Bag of tricks for efficient text classification, 2016 (FAIR). pdf

Baselines for text classification:

- neural nets (though slow training and inference)
- linear classifiers such as logistic regression or SVM trained on bag of words (BoW) offers strong baseline and have potential to scale to very large corpus.

Goal: scale these baselines to very large corpus and output space

Result: linear models with a rank constraint and a fast loss approximation can train on a billion words within ten minutes, while achieving performance on par with the state-of-the-art.

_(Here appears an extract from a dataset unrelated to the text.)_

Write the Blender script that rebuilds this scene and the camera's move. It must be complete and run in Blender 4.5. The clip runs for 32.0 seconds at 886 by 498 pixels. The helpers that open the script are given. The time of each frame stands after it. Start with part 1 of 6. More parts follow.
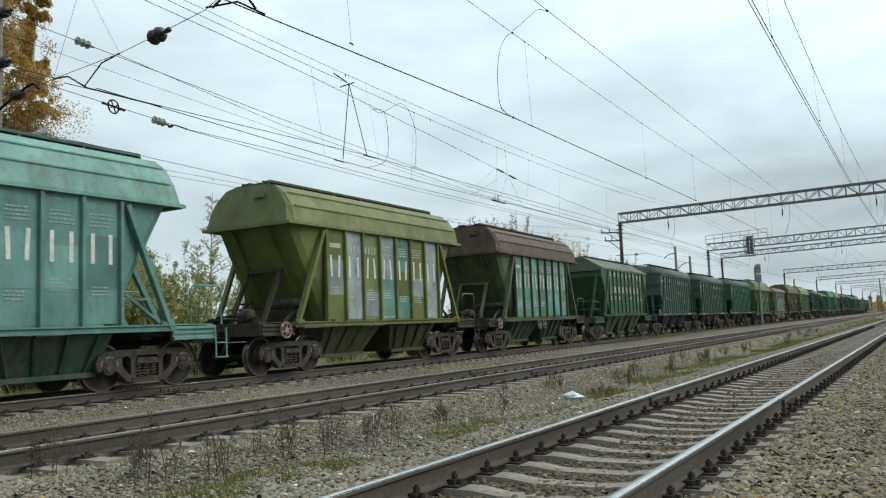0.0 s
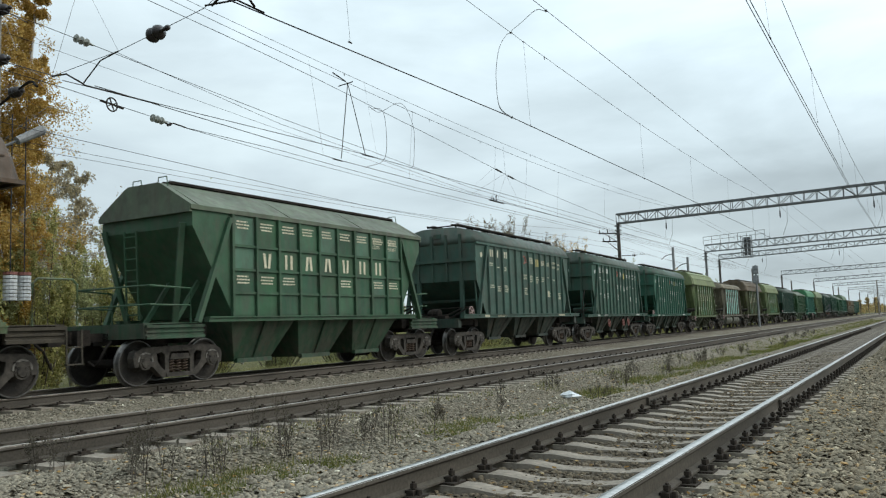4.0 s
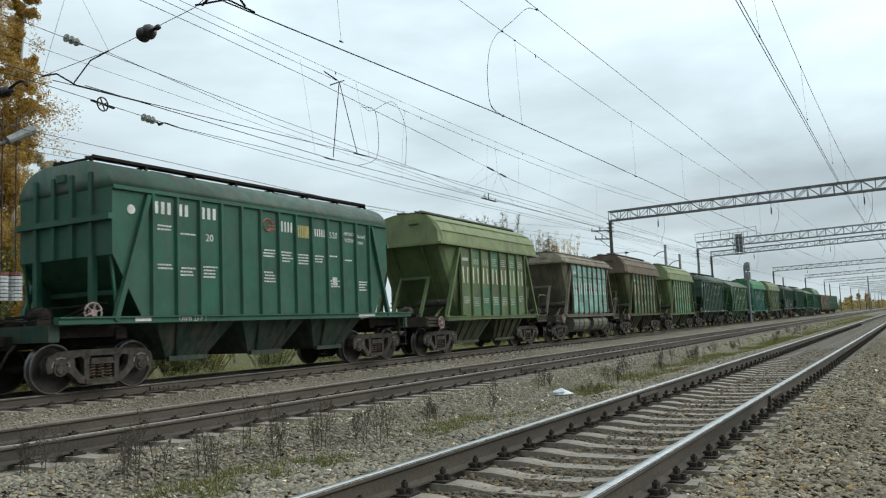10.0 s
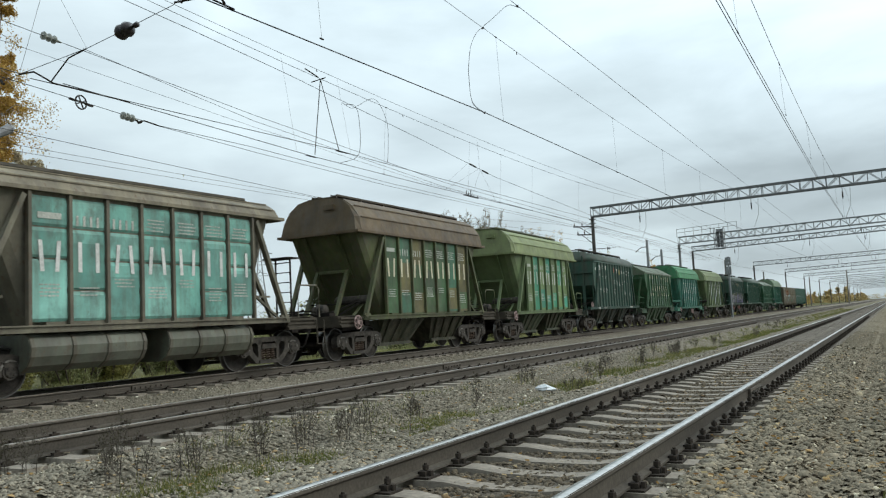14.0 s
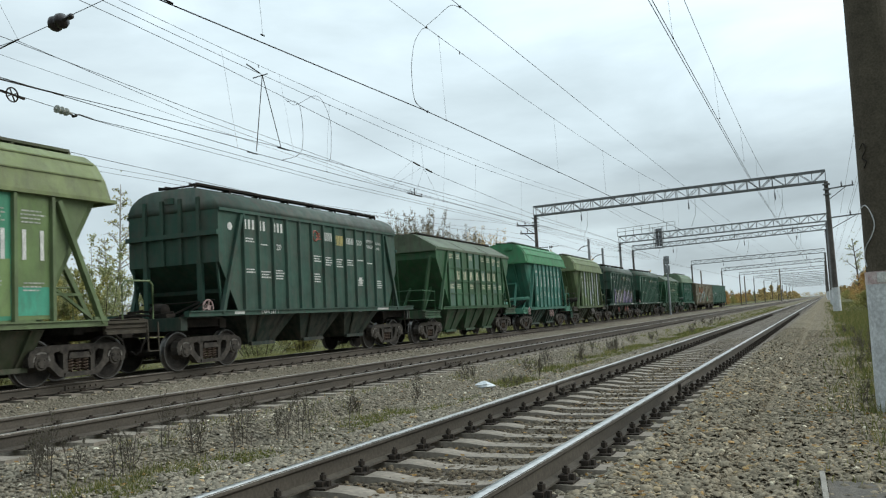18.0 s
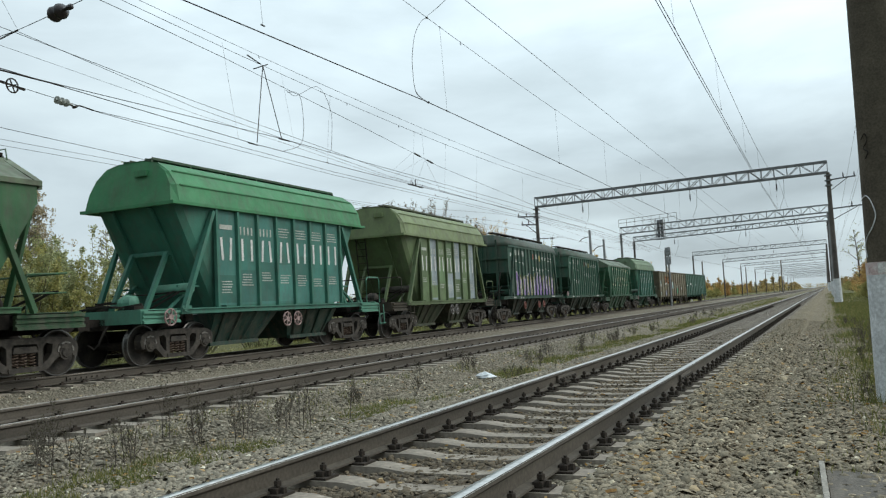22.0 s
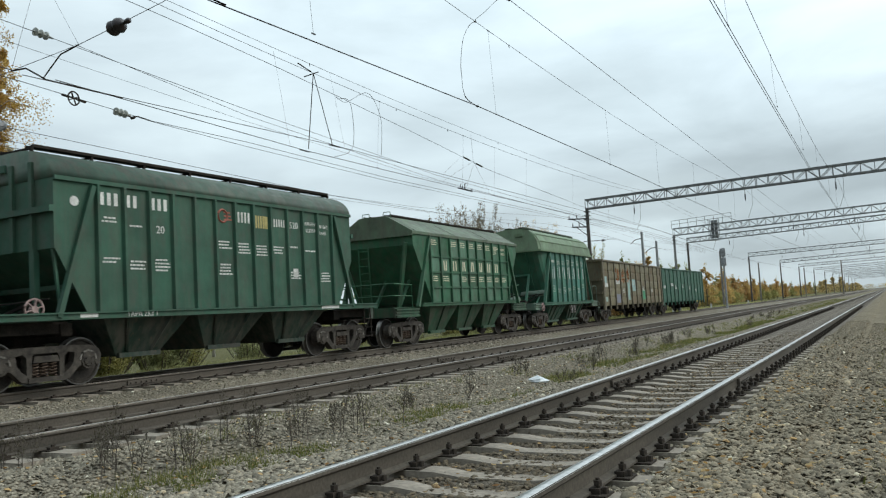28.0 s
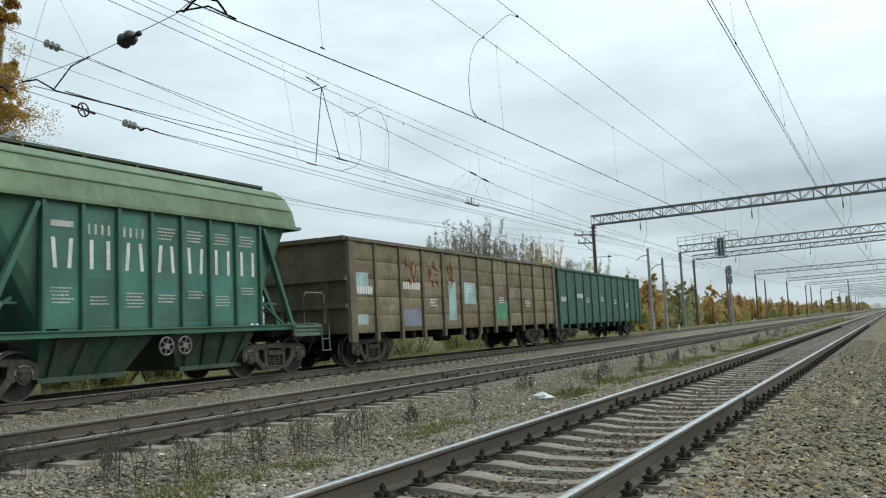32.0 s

They can train on 1.5B tokens in 10 minutes.

## Model architecture

A simple and efficient baseline for sentence classification is to represent sentences as bag of words (BoW) and train a linear classifier (logistic regression or an SVM). However, linear classifiers do not share parameters among features and classes. `Q: why?`

This possibly limits their generalization in the context of large output space where some classes have very few examples. Common solutions to this problem are to factorize the linear classifier into low rank matrices or to use multilayer neural networks.

Minimize the negative log likelihood:

$\frac{-1}{N}\sum_{n=1}^N y_n \log(\text{softmax}(BAx_n))$

where:

- the first weight matrix $A$ is a look-up table over the words (embeddings table).
- the word representations are then averaged into a text representation, which is in turn fed to a linear classifier.
- softmax computes a probability distribution over the classes.
- trained on multiple CPUs with SGD and a linearly decaying learning rate.

## Hierarchical softmax

Complexity of softmax is $O(\text{n classes} \times \text{embed dim})$

Hierarchical softmax is based on Huffman coding tree, computational complexity drops to $O(\text{embed dim} \times \log_2(\text{n classes}))$. `Q: how does hierarchical softmax work again?`

## N-gram features

Bag of words is invariant to word order but taking explicitly this order into account is often computationally very expensive. Instead, we use a bag of n-grams as additional features to capture some partial information about the local word order.

We maintain a fast and memory efficient mapping of the n-grams by using the *hashing trick*. `Q: ref?`

In practice, they use 10 hidden units, bigrams for an added 1-4% performance.